Application launcher and desktop search tool

Google Quick Search Box (GQSB) is an application launcher and desktop search tool developed by Google for Mac OS X computers. It allows users to search files, URLs, and contacts on their computer, as well as performing actions on the results.

==History and status==

GQSB was first released as a developer preview on January 12, 2009. It is still in beta, and a new version is released approximately monthly. The releases follow the sequence of chemical elements from the periodic table. The first public release was named Scandium and As of August 2009 the current release is Cobalt. Like other Google products such as the Chrome browser, QSB is open-source software. However, just as with Chrome, Google distributes official builds with extra functionality. In the case of QSB, this includes plugin validation, auto-update, and Google-branded icons. Later it became a fully open source product, and just called Quick Search Box. In Mac OS X Snow Leopard, QSB has replaced Google Desktop.

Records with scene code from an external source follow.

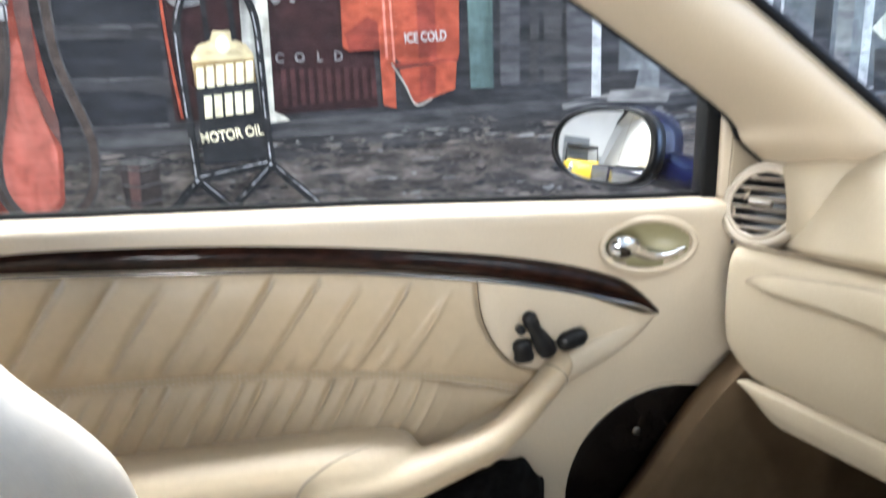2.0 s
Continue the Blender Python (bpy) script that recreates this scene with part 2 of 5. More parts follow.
P_SKY = paint("pale_sky", (0.60, 0.54, 0.40), (0.52, 0.46, 0.33), 3, mottle=0.4)
P_FIELD = paint("pale_field", (0.52, 0.48, 0.36), (0.34, 0.32, 0.25), 9, 0.8, (0.4, 1, 2))
P_SCRUB = paint("dark_scrub", (0.035, 0.038, 0.035), (0.13, 0.13, 0.115), 22, 0.9, (0.7, 1, 1.5))
P_GROUND = paint("gravel_road", (0.050, 0.044, 0.041), (0.16, 0.135, 0.118), 17, 0.95, (0.55, 1, 1.9), (0.42, 0.64))
P_STORE = paint("grey_store_front", (0.15, 0.155, 0.158), (0.075, 0.078, 0.082), 6, 0.95, (1.6, 1, 0.7))
P_BOARDDARK = paint("blue_black_board", (0.0085, 0.009, 0.0115), (0.030, 0.031, 0.036), 9, 0.9, (0.4, 1, 2.4))
P_GRIT = paint("road_grit", (0.145, 0.122, 0.106), (0.085, 0.073, 0.066), 60)
P_DARKGRIT = paint("dark_grit", (0.05, 0.048, 0.048), (0.10, 0.095, 0.09), 60)
P_BAND = paint("dark_road_edge", (0.014, 0.014, 0.016), (0.06, 0.057, 0.057), 9, 0.9, (0.3, 1, 4))
P_KERBBAND = paint("worn_kerb", (0.062, 0.061, 0.063), (0.026, 0.026, 0.028), 12, 0.95, (0.5, 1, 2.6), (0.4, 0.62))
P_KERB = paint("pale_kerb", (0.22, 0.21, 0.20), (0.08, 0.078, 0.076), 18, 0.9, (0.6, 1, 2))
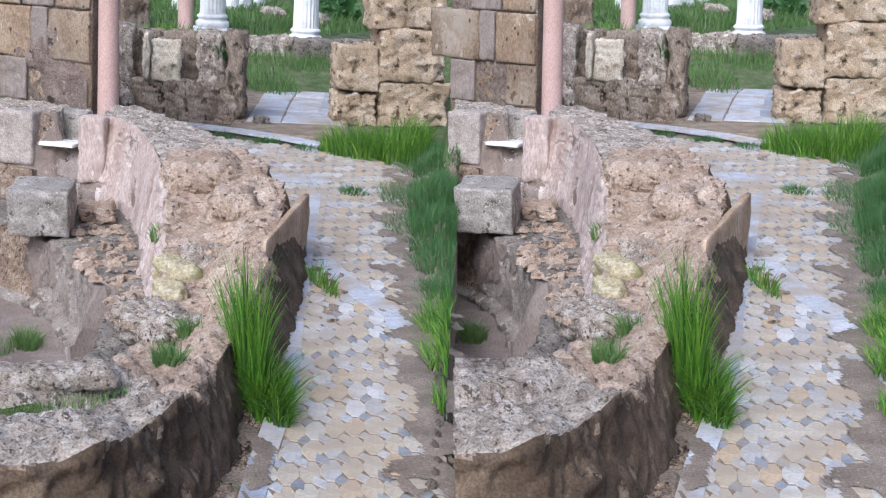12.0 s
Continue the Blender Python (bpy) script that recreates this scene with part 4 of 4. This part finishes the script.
scree("rubble", [(-0.2, 14.2, 0.4, 0.3, -0.24), (0.7, 14.55, 0.7, 0.25, -0.24), (1.4, 14.5, 0.4, 0.3, -0.24), (-0.95, 13.0, 0.25, 0.7, -0.24), (-1.2, 11.6, 0.2, 0.8, -0.24)], 420, 0.028, "loose stones on the pool's ledge", M_LEDGE, 1)
scree("pebbles", [(0.6, 12.8, 1.0, 0.9, -0.86), (0.3, 11.6, 0.9, 0.9, -0.86)], 500, 0.012, "scattered pebbles on the pool floor", M_PITTED, 2)
scree("rubble", [(-1.1, 7.0, 0.3, 0.35, -0.02), (-0.95, 6.5, 0.25, 0.3, -0.02), (-1.75, 9.2, 0.08, 1.2, 0.02)], 200, 0.022, "crumbled stone at the wall's foot", M_TOP, 3)
for ob in (scree("rubble", [(2.4, 12.9, 0.25, 0.6, -0.22), (2.3, 11.8, 0.25, 0.7, -0.22), (2.25, 10.6, 0.2, 0.6, -0.2), (2.75, 10.9, 0.25, 0.6, 0.2), (2.0, 9.2, 0.25, 0.5, 0.12)], 420, 0.04, "broken masonry on the collapsed pool side", M_RUBBLE, 4),
           scree("rubble", [(3.30, 8.0, 0.12, 0.7, -0.0), (3.0, 7.0, 0.12, 0.7, -0.0), (4.0, 10.0, 0.12, 0.8, 0.0), (3.65, 8.9, 0.1, 0.5, 0)], 420, 0.016, "gravel along the pavement's edge", M_BED, 5),
           scree("rubble", [(2.02, 7.05, 0.10, 0.35, -0.02), (1.80, 6.5, 0.10, 0.3, -0.02), (2.25, 7.6, 0.08, 0.3, -0.02)], 420, 0.014, "crumbs of mortar along the floor strip", M_BARE, 7),
           scree("rubble", [(3.55, 10.6, 0.1, 0.8, 0.0), (3.2, 9.6, 0.08, 0.5, 0.0), (4.6, 17.7, 0.5, 0.1, 0.0)], 150, 0.03, "crumbled mortar at the wall's foot", M_BARE, 6)):
    again(ob)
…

==Comparisons to other products==

QSB is similar to another Google product, Google Desktop. However, there are several key differences between the two products:
- Operating system compatibility: While Google Desktop is cross-platform, QSB is at present Mac-only software. Google currently has an app that allows users to search the web using the iPhone.
- Search methodology: Google Desktop maintains its own index of files for searching. It also indexes Gmail messages. QSB uses macOS's built-in indexing technology, Spotlight. Because of this, QSB is less resource-intensive than Google Desktop. However, there are drawbacks. QSB does not support indexing of Gmail messages (because Spotlight doesn't), and some aspects do not function if Spotlight is disabled.
- Search philosophy: Google Desktop offers a search-only paradigm. On the other hand, QSB allows actions to be defined, which can be applied to search result. For example, after locating a file in QSB, it is possible to select among "open," "get info," "move to trash" and other actions. In this respect, it is similar to another macOS software tool, Quicksilver. The developer of Quicksilver, Nicholas Jitkoff is employed by Google and is one of the lead developers of QSB.
- Extensibility: Both QSB and Google Desktop offer plugin APIs. However, in QSB it is possible to add both search result plugins and action plugins (integrating with the actions described immediately above). Google indicates that there is more leeway to expand QSB.

==Features==
In addition to file search, QSB is distributed with a suite of plugins that allow additional functionality. These include:
- Bookmarks from common browsers (Firefox, Camino, Safari)
- Definitions from the operating system dictionary
- Results of simple calculations
- Integration with Google Documents and Picasa

==Criticisms==
Users have noted that the functionality as compared to Desktop is reduced, especially in the area of in-document text searching, Gmail message searching and web history searching.